PROVIDED MATERIAL>
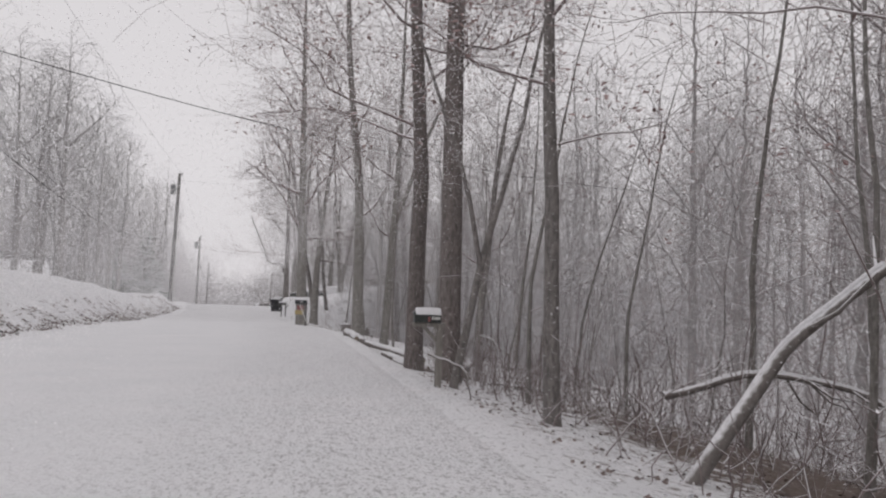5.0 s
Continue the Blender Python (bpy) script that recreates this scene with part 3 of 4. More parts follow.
crown_tree(40, (9.4, 142.0), 0.33, [(0, 0, -0.3), (0, 0, 1.0), (0.02, 0, 2.6), (0.0, 0, 3.6), (0.1, 0.1, 5.4), (0.9, 0.2, 7.4), (1.3, 0.2, 10.0)],
           [[(0, 0, 1.0), (-1.2, -0.4, 1.7), (-2.3, -0.7, 2.7), (-3.4, -0.9, 4.1), (-4.4, -1.0, 5.4)], [(0, 0, 1.0), (-1.1, 0.5, 1.4), (-2.5, 0.8, 1.45), (-4.8, 1.0, 1.4)],
            [(0, 0, 2.6), (-1.3, -0.6, 3.2), (-2.8, -0.9, 3.4), (-4.9, -1.0, 3.6)], [(0, 0, 2.2), (1.4, 0.4, 3.0), (2.6, 0.6, 3.7), (3.5, 0.6, 5.9), (4.4, 0.6, 8.2)],
            [(0, 0, 3.4), (1.1, -0.5, 4.9), (2.3, -0.8, 6.6), (2.6, -0.9, 9.4)], [(0, 0, 3.6), (-0.8, 0.4, 5.9), (-1.3, 0.5, 7.9), (-2.0, 0.6, 9.6)],
            [(0, 0, 3.2), (-1.7, -0.4, 5.3), (-3.0, -0.6, 6.9), (-3.6, -0.7, 8.9)], [(0, 0, 1.1), (0.7, -0.3, 1.7), (1.6, -0.6, 2.6), (2.6, -0.8, 3.0)], [(0, 0, 1.2), (1.4, 0.4, 1.5), (3.4, 0.6, 1.6)],
            [(0, 0, 3.0), (0.3, -1.8, 4.6), (0.4, -3.2, 6.6)], [(0, 0, 2.8), (-0.2, 1.8, 4.6), (-0.4, 3.4, 6.4)]],
           [(0.9, 2.6), (2.2, 4.7), (4.0, 5.3), (6.0, 5.5), (8.0, 5.0), (9.6, 3.8), (10.9, 1.4)], 7000, M_BARK_MID, M_BARK_MID, "broad round-headed bare tree on the knoll")
crown_tree(46, (1.4, 168.0), 0.22, [(0, 0, -0.3), (0.1, 0, 1.6), (0.1, 0, 4.0), (0.3, 0, 7.6)], [[(0.05, 0, 1.6), (-1.4, 0, 3.2), (-2.4, 0.2, 5.0)], [(0.05, 0, 1.6), (1.4, 0.2, 3.2), (2.2, 0.2, 5.2)], [(0.05, 0, 1.8), (0.2, 1.6, 3.6)]],
           [(1.2, 1.4), (2.5, 2.8), (4.5, 3.3), (6.5, 2.6), (8.2, 0.8)], 2200, M_BARK_PALE_HAZE, M_BARK_PALE_HAZE, "distant round-headed bare tree beside the road")
# Trees on the bank get the light bark, with haze in its colour.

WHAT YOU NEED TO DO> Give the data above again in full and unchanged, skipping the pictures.

EXERCISE SOLUTION>
5.0 s
Continue the Blender Python (bpy) script that recreates this scene with part 3 of 4. More parts follow.
crown_tree(40, (9.4, 142.0), 0.33, [(0, 0, -0.3), (0, 0, 1.0), (0.02, 0, 2.6), (0.0, 0, 3.6), (0.1, 0.1, 5.4), (0.9, 0.2, 7.4), (1.3, 0.2, 10.0)],
           [[(0, 0, 1.0), (-1.2, -0.4, 1.7), (-2.3, -0.7, 2.7), (-3.4, -0.9, 4.1), (-4.4, -1.0, 5.4)], [(0, 0, 1.0), (-1.1, 0.5, 1.4), (-2.5, 0.8, 1.45), (-4.8, 1.0, 1.4)],
            [(0, 0, 2.6), (-1.3, -0.6, 3.2), (-2.8, -0.9, 3.4), (-4.9, -1.0, 3.6)], [(0, 0, 2.2), (1.4, 0.4, 3.0), (2.6, 0.6, 3.7), (3.5, 0.6, 5.9), (4.4, 0.6, 8.2)],
            [(0, 0, 3.4), (1.1, -0.5, 4.9), (2.3, -0.8, 6.6), (2.6, -0.9, 9.4)], [(0, 0, 3.6), (-0.8, 0.4, 5.9), (-1.3, 0.5, 7.9), (-2.0, 0.6, 9.6)],
            [(0, 0, 3.2), (-1.7, -0.4, 5.3), (-3.0, -0.6, 6.9), (-3.6, -0.7, 8.9)], [(0, 0, 1.1), (0.7, -0.3, 1.7), (1.6, -0.6, 2.6), (2.6, -0.8, 3.0)], [(0, 0, 1.2), (1.4, 0.4, 1.5), (3.4, 0.6, 1.6)],
            [(0, 0, 3.0), (0.3, -1.8, 4.6), (0.4, -3.2, 6.6)], [(0, 0, 2.8), (-0.2, 1.8, 4.6), (-0.4, 3.4, 6.4)]],
           [(0.9, 2.6), (2.2, 4.7), (4.0, 5.3), (6.0, 5.5), (8.0, 5.0), (9.6, 3.8), (10.9, 1.4)], 7000, M_BARK_MID, M_BARK_MID, "broad round-headed bare tree on the knoll")
crown_tree(46, (1.4, 168.0), 0.22, [(0, 0, -0.3), (0.1, 0, 1.6), (0.1, 0, 4.0), (0.3, 0, 7.6)], [[(0.05, 0, 1.6), (-1.4, 0, 3.2), (-2.4, 0.2, 5.0)], [(0.05, 0, 1.6), (1.4, 0.2, 3.2), (2.2, 0.2, 5.2)], [(0.05, 0, 1.8), (0.2, 1.6, 3.6)]],
           [(1.2, 1.4), (2.5, 2.8), (4.5, 3.3), (6.5, 2.6), (8.2, 0.8)], 2200, M_BARK_PALE_HAZE, M_BARK_PALE_HAZE, "distant round-headed bare tree beside the road")
# Trees on the bank get the light bark, with haze in its colour.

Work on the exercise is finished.